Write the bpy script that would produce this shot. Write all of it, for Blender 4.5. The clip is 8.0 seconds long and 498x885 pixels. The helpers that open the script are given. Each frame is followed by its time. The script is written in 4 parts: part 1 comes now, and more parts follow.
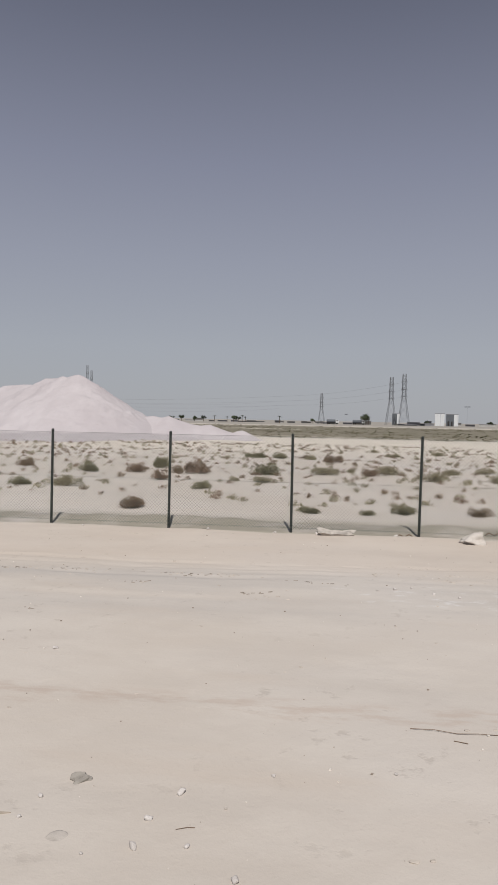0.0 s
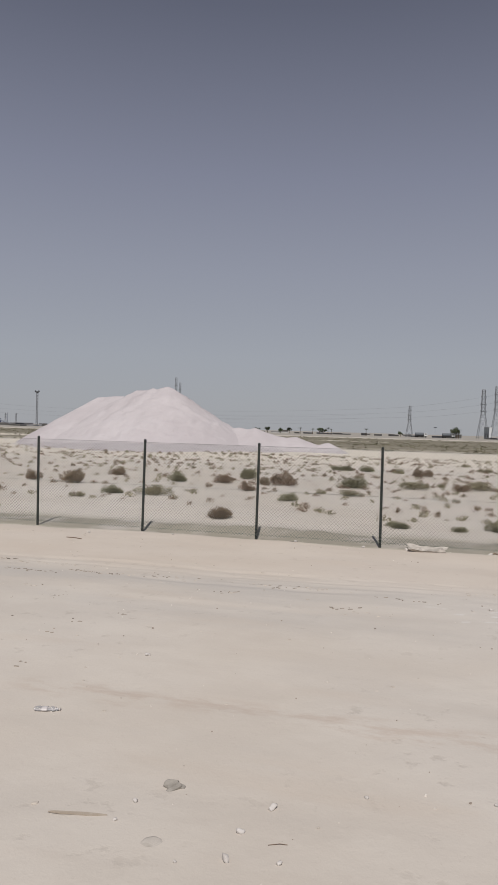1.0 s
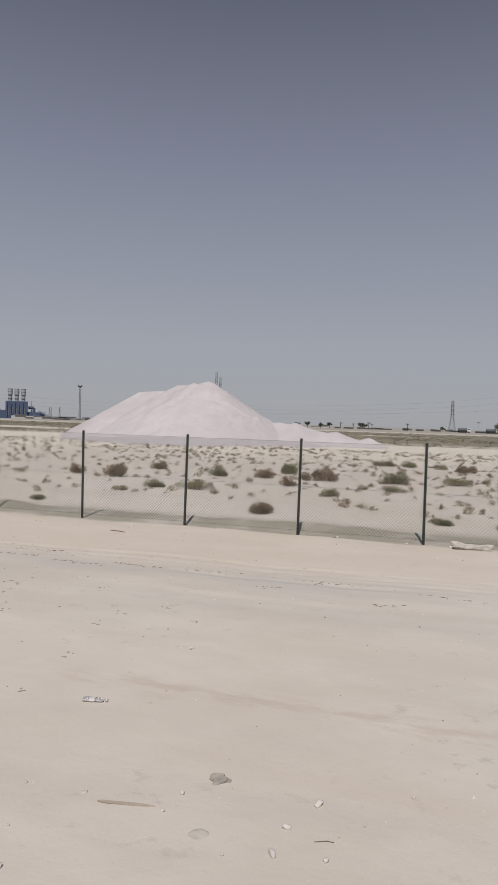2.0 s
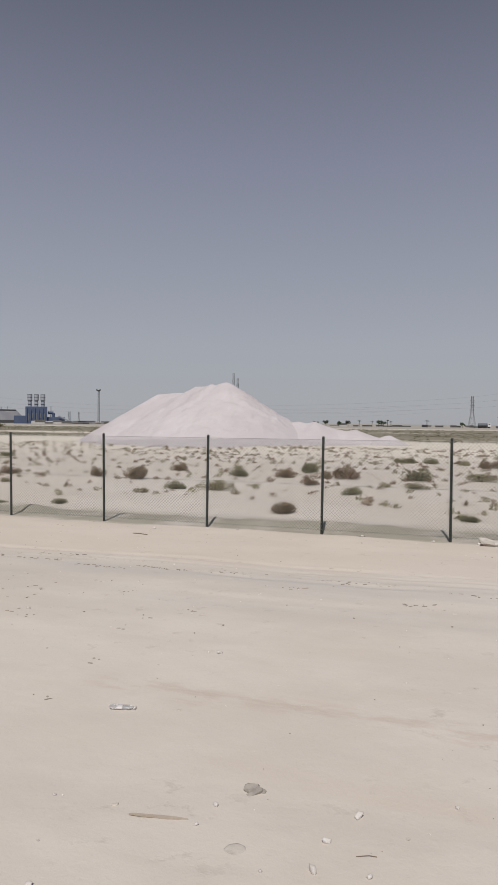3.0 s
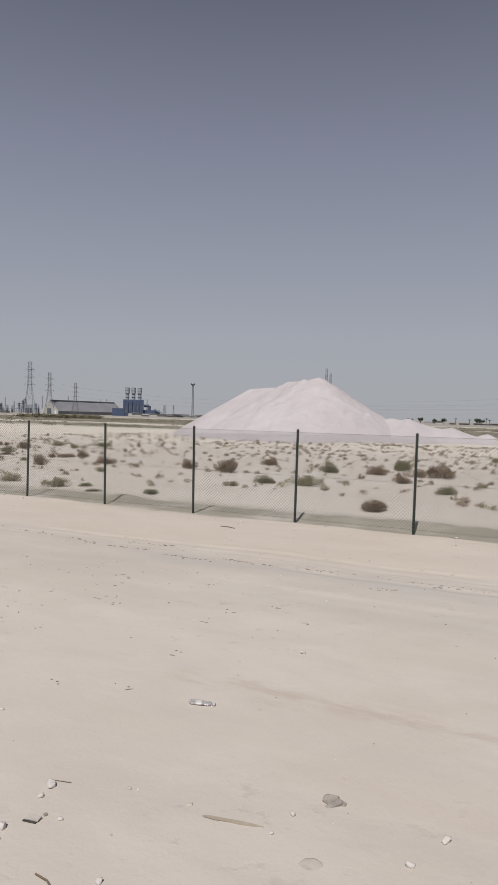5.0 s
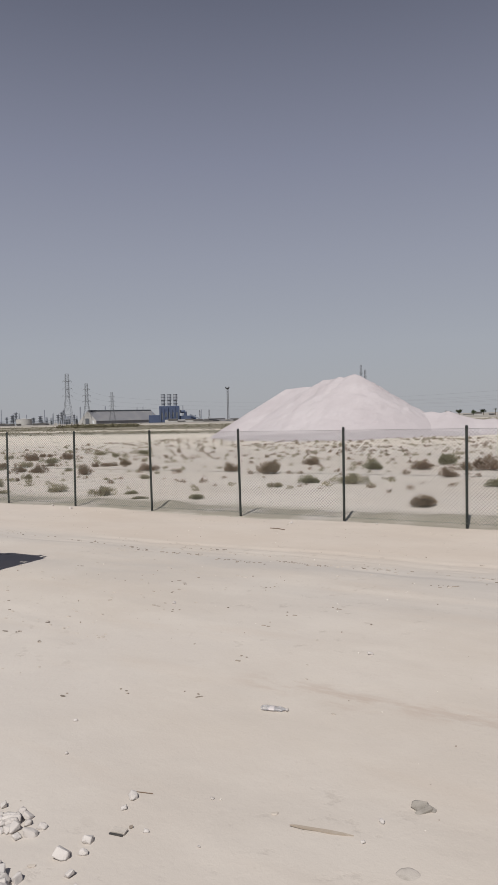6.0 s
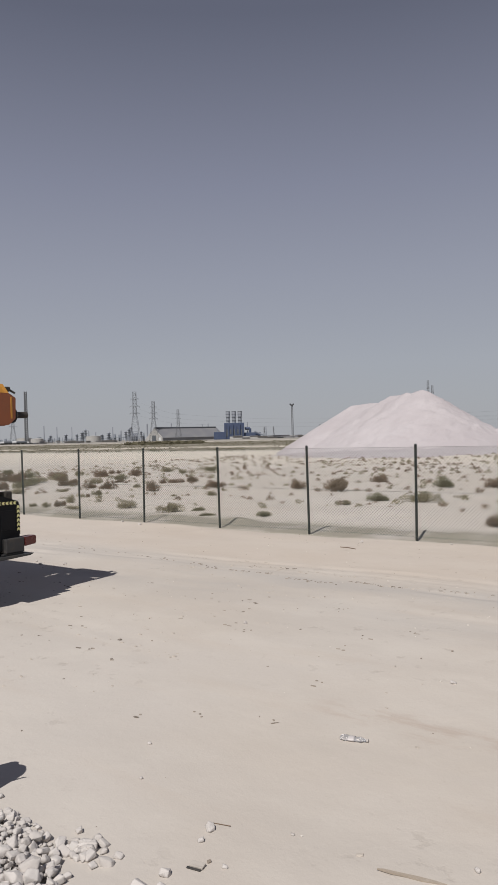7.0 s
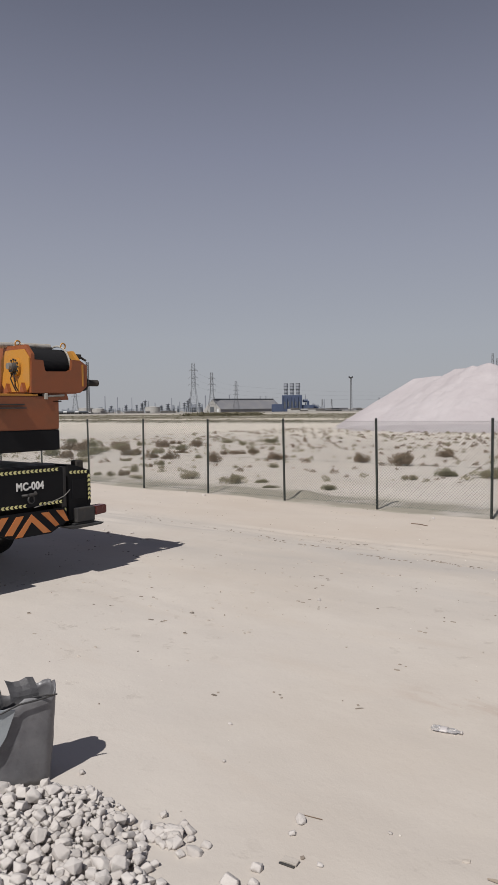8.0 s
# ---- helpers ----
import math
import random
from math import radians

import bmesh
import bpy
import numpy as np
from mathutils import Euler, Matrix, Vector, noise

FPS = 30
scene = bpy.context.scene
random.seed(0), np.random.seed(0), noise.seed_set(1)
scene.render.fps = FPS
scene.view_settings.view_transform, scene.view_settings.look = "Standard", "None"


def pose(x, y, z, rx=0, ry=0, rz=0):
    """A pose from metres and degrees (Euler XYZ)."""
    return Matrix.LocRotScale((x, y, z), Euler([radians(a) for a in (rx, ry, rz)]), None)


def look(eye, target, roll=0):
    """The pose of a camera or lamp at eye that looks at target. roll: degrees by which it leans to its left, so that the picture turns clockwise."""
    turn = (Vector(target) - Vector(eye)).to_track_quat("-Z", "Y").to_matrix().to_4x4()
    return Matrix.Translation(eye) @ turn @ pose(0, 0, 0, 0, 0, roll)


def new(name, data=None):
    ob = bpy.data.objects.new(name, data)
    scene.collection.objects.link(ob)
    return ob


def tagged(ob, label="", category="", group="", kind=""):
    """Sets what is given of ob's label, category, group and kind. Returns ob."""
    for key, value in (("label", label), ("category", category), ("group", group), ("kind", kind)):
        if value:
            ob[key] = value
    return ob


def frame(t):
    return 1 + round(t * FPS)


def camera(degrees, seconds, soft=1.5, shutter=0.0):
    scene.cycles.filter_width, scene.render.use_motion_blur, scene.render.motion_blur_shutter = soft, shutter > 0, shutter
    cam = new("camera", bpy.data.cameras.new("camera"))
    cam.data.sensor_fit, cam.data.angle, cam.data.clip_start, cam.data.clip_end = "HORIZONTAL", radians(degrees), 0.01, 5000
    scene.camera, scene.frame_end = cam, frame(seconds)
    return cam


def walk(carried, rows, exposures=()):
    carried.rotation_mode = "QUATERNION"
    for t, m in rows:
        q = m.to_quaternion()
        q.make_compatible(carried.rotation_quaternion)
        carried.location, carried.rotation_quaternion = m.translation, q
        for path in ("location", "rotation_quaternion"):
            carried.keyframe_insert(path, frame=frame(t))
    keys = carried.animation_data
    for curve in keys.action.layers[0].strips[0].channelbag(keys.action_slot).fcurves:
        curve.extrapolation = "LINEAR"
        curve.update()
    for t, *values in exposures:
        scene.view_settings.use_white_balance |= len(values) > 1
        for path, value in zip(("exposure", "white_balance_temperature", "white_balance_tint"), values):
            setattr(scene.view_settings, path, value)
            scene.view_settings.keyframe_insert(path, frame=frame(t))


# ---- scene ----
cam = camera(39.6, 8.0, soft=1.0)
PATH = [
    (0, (-0.013, 0.061, 2.192), (-0.255, 2.045, 2.125), 1.1),
    (0.5, (-0.042, 0.043, 2.2), (-0.437, 2.004, 2.165), 1.1),
    (1, (-0.076, 0.056, 2.197), (-0.561, 1.996, 2.159), 1.6),
    (1.5, (-0.087, 0.043, 2.201), (-0.633, 1.966, 2.162), 2.0),
    (1.7, (-0.103, 0.029, 2.211), (-0.681, 1.943, 2.155), 2.0),
    (2.8, (-0.191, 0.153, 2.188), (-0.816, 2.051, 2.134), 1.1),
    (3, (-0.22, 0.176, 2.186), (-0.866, 2.068, 2.129), 0.5),
    (3.5, (-0.214, 0.206, 2.193), (-0.924, 2.074, 2.102), -0.8),
    (4, (-0.219, 0.294, 2.178), (-1.113, 2.081, 2.117), -1.4),
    (4.2, (-0.235, 0.357, 2.155), (-1.152, 2.133, 2.082), -1.4),
    (5.3, (-0.273, 0.361, 2.168), (-1.168, 2.148, 2.097), 2.5),
    (5.5, (-0.325, 0.361, 2.157), (-1.252, 2.132, 2.093), 2.2),
    (6, (-0.444, 0.349, 2.161), (-1.427, 2.09, 2.09), -1.4),
    (6.5, (-0.51, 0.346, 2.163), (-1.491, 2.087, 2.085), -0.4),
    (7, (-0.594, 0.421, 2.164), (-1.734, 2.065, 2.146), -1.5),
    (7.5, (-0.759, 0.502, 2.167), (-2.018, 2.054, 2.072), 1.3),
    (8, (-0.938, 0.532, 2.148), (-2.209, 2.073, 2.053), -0.8),
]
walk(cam, [(t, look(eye, target, roll)) for t, eye, target, roll in PATH], [(0.0, 0.0), (0.6, -0.01), (1.0, -0.09), (1.6, -0.09), (3.0, -0.01), (6.5, -0.01), (7.0, -0.01), (7.5, 0.01), (8.0, -0.02)])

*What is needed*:
Return the listing above in full and without alteration, excluding its pictures.

*Answer in full*:
Write the bpy script that would produce this shot. Write all of it, for Blender 4.5. The clip is 8.0 seconds long and 498x885 pixels. The helpers that open the script are given. Each frame is followed by its time. The script is written in 4 parts: part 1 comes now, and more parts follow.
0.0 s
1.0 s
2.0 s
3.0 s
5.0 s
6.0 s
7.0 s
8.0 s
# ---- helpers ----
import math
import random
from math import radians

import bmesh
import bpy
import numpy as np
from mathutils import Euler, Matrix, Vector, noise

FPS = 30
scene = bpy.context.scene
random.seed(0), np.random.seed(0), noise.seed_set(1)
scene.render.fps = FPS
scene.view_settings.view_transform, scene.view_settings.look = "Standard", "None"


def pose(x, y, z, rx=0, ry=0, rz=0):
    """A pose from metres and degrees (Euler XYZ)."""
    return Matrix.LocRotScale((x, y, z), Euler([radians(a) for a in (rx, ry, rz)]), None)


def look(eye, target, roll=0):
    """The pose of a camera or lamp at eye that looks at target. roll: degrees by which it leans to its left, so that the picture turns clockwise."""
    turn = (Vector(target) - Vector(eye)).to_track_quat("-Z", "Y").to_matrix().to_4x4()
    return Matrix.Translation(eye) @ turn @ pose(0, 0, 0, 0, 0, roll)


def new(name, data=None):
    ob = bpy.data.objects.new(name, data)
    scene.collection.objects.link(ob)
    return ob


def tagged(ob, label="", category="", group="", kind=""):
    """Sets what is given of ob's label, category, group and kind. Returns ob."""
    for key, value in (("label", label), ("category", category), ("group", group), ("kind", kind)):
        if value:
            ob[key] = value
    return ob


def frame(t):
    return 1 + round(t * FPS)


def camera(degrees, seconds, soft=1.5, shutter=0.0):
    scene.cycles.filter_width, scene.render.use_motion_blur, scene.render.motion_blur_shutter = soft, shutter > 0, shutter
    cam = new("camera", bpy.data.cameras.new("camera"))
    cam.data.sensor_fit, cam.data.angle, cam.data.clip_start, cam.data.clip_end = "HORIZONTAL", radians(degrees), 0.01, 5000
    scene.camera, scene.frame_end = cam, frame(seconds)
    return cam


def walk(carried, rows, exposures=()):
    carried.rotation_mode = "QUATERNION"
    for t, m in rows:
        q = m.to_quaternion()
        q.make_compatible(carried.rotation_quaternion)
        carried.location, carried.rotation_quaternion = m.translation, q
        for path in ("location", "rotation_quaternion"):
            carried.keyframe_insert(path, frame=frame(t))
    keys = carried.animation_data
    for curve in keys.action.layers[0].strips[0].channelbag(keys.action_slot).fcurves:
        curve.extrapolation = "LINEAR"
        curve.update()
    for t, *values in exposures:
        scene.view_settings.use_white_balance |= len(values) > 1
        for path, value in zip(("exposure", "white_balance_temperature", "white_balance_tint"), values):
            setattr(scene.view_settings, path, value)
            scene.view_settings.keyframe_insert(path, frame=frame(t))


# ---- scene ----
cam = camera(39.6, 8.0, soft=1.0)
PATH = [
    (0, (-0.013, 0.061, 2.192), (-0.255, 2.045, 2.125), 1.1),
    (0.5, (-0.042, 0.043, 2.2), (-0.437, 2.004, 2.165), 1.1),
    (1, (-0.076, 0.056, 2.197), (-0.561, 1.996, 2.159), 1.6),
    (1.5, (-0.087, 0.043, 2.201), (-0.633, 1.966, 2.162), 2.0),
    (1.7, (-0.103, 0.029, 2.211), (-0.681, 1.943, 2.155), 2.0),
    (2.8, (-0.191, 0.153, 2.188), (-0.816, 2.051, 2.134), 1.1),
    (3, (-0.22, 0.176, 2.186), (-0.866, 2.068, 2.129), 0.5),
    (3.5, (-0.214, 0.206, 2.193), (-0.924, 2.074, 2.102), -0.8),
    (4, (-0.219, 0.294, 2.178), (-1.113, 2.081, 2.117), -1.4),
    (4.2, (-0.235, 0.357, 2.155), (-1.152, 2.133, 2.082), -1.4),
    (5.3, (-0.273, 0.361, 2.168), (-1.168, 2.148, 2.097), 2.5),
    (5.5, (-0.325, 0.361, 2.157), (-1.252, 2.132, 2.093), 2.2),
    (6, (-0.444, 0.349, 2.161), (-1.427, 2.09, 2.09), -1.4),
    (6.5, (-0.51, 0.346, 2.163), (-1.491, 2.087, 2.085), -0.4),
    (7, (-0.594, 0.421, 2.164), (-1.734, 2.065, 2.146), -1.5),
    (7.5, (-0.759, 0.502, 2.167), (-2.018, 2.054, 2.072), 1.3),
    (8, (-0.938, 0.532, 2.148), (-2.209, 2.073, 2.053), -0.8),
]
walk(cam, [(t, look(eye, target, roll)) for t, eye, target, roll in PATH], [(0.0, 0.0), (0.6, -0.01), (1.0, -0.09), (1.6, -0.09), (3.0, -0.01), (6.5, -0.01), (7.0, -0.01), (7.5, 0.01), (8.0, -0.02)])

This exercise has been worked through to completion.